Lift a Glass to the Past: America Rooted in Tradition or a New Covenant?

Is the United States a grand experiment, a new covenant invented out of whole cloth by the fertile minds of the founders from never before seen ideas or is it a nation spawned from deeply rooted traditions of western thought? This was the question posited in a one-day-long conference on classicism in America’s founding sponsored by the Intercollegiate Studies Institute (ISI) and held in Skokie, Illinois, a near northern suburb of Chicago.

The short answer is that the liberal mindset that holds that we should invent the USA anew with each succeeding generation is an erroneous conception of what the United States was meant to be when it was founded. Sure America has some ideas never before seen by political man, but at heart, America is rationalism informed by tradition, not some amorphous mélange of constantly changing ideas.

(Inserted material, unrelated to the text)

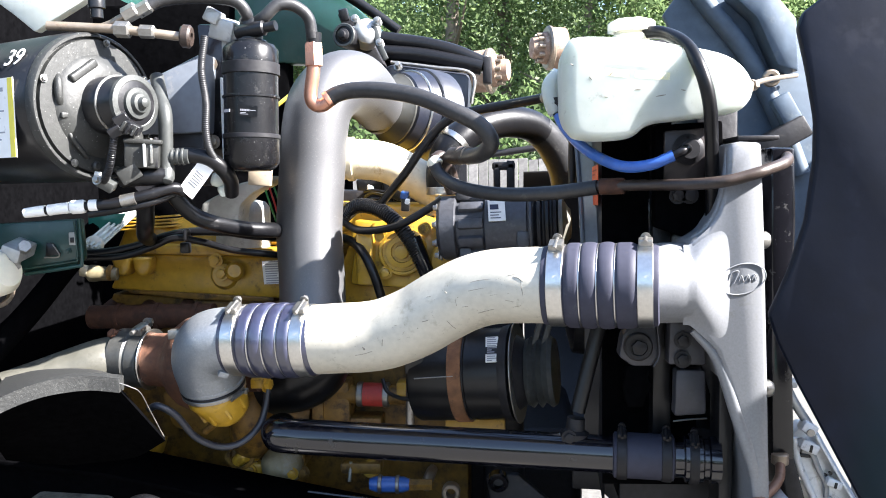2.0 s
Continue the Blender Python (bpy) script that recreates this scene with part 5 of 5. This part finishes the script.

The founders created a new nation based heavily on Western ideas through British tradition, not one based solely on rationalist thinking. As they struggled to set their new nation on its new Constitutional course, for instance, the words of Founder John Dickinson of Delaware served as their benchmark.

Let experience be our only guide. Reason may lead us astray.

An intimate crowd of 60 some participants enjoyed four separate addresses by lecturers associated with ISI. Appearing behind the lectern were Bruce Thornton, Professor of Classics at Fresno State University; Brad Birzer, Professor of History at Hillsdale College; Mark C. Henrie, Senior VP and Chief Academic Officer of ISI; and E. Christian Kopff, Professor of Classics at the University of Colorado, Boulder.

In these three installments, I will lay out what we talked about at this interesting one-day conference.

Part One: How it all Began

We began the morning with Bruce Thornton whose topic was America’s Classical Roots. Through Thornton we discovered the roots of democracy and western thought in classical Greek history.

As Thornton began, one of the points he made at the top was that politics is a result of citizenship and this was something new to man in the time of the ancient Greeks. Before the concept of citizenship men were governed by mere power as opposed to participation. What struck my mind with this point is that so many Americans today pronounce their disinterest in politics and have a mistaken conception that politics and politicians are separate from them. But, as Thornton reminds us, politics IS we the people. Politics isn’t separate from us, it IS us.

With this in mind, we must also remember that the law is also owned by we the people. Our politicians, our officers of the law do not own it. We do. It would behoove us to remember our role as citizens in this compact instead of sitting idly by grumbling about our out-of-control government.

Thornton warned us that it is a great mistake to dismiss the ancient Greeks (and Romans for that matter) as the fathers of our democratic freedoms just because they don’t today live up to our modern concept of what democracy and rights are. The idea of citizenship, though unevenly applied, was a revelation for the day and we cannot be over harsh in our judgment of their intellectual progress because they hadn’t yet reached the same level we have today. Yes, there was slavery, sure women did not have the same equal consideration under the law, but giving the citizen any role in government at all was an incredible breakthrough that should not be dismissed.

After all, for all of man’s history until the ancient Greeks (as far as we know) there were no other cultures that even had names for the totality of humanity. These peoples often used tribal words meant to describe people as “us” while everyone else was “them.” It manifested as if “them” were less than human, i.e. not “us.” But the Greeks philosophized about the human condition — again even though unevenly applied — they thought of humanity in totality.

Slavery is another touchy subject, of course. All the way until our Civil War, slavery was endemic to mankind. It had only been since the 1830s with England in the lead that the concept of slavery had at long last begun to suffer a loss of ready acceptance. So, to say that the Ancients are easily dismissed because they had slavery is ridiculous because they knew no other condition. But even at that there is proof that the ancients were beginning to wonder about the legitimacy of slavery. Thornton related a concept from one of these philosophers (whose name I don’t recall) who said — and I paraphrase — The god makes men yet nature enslaves no one. The point here is that men use power to enslave. Slavery is not a natural condition but man made one.

Thornton’s main point was that the classical Greeks served as our touchstone, our bedrock for the American system. The main concepts of citizenship, participation, and the ideas of government were laid in those early centuries before Christ. Our founders cited the ancients more often than other influences except Christian principles in their tracts, letters and papers on their efforts to launch the U.S.A. So, to say that America was entirely “new” is absurd and a misreading of history.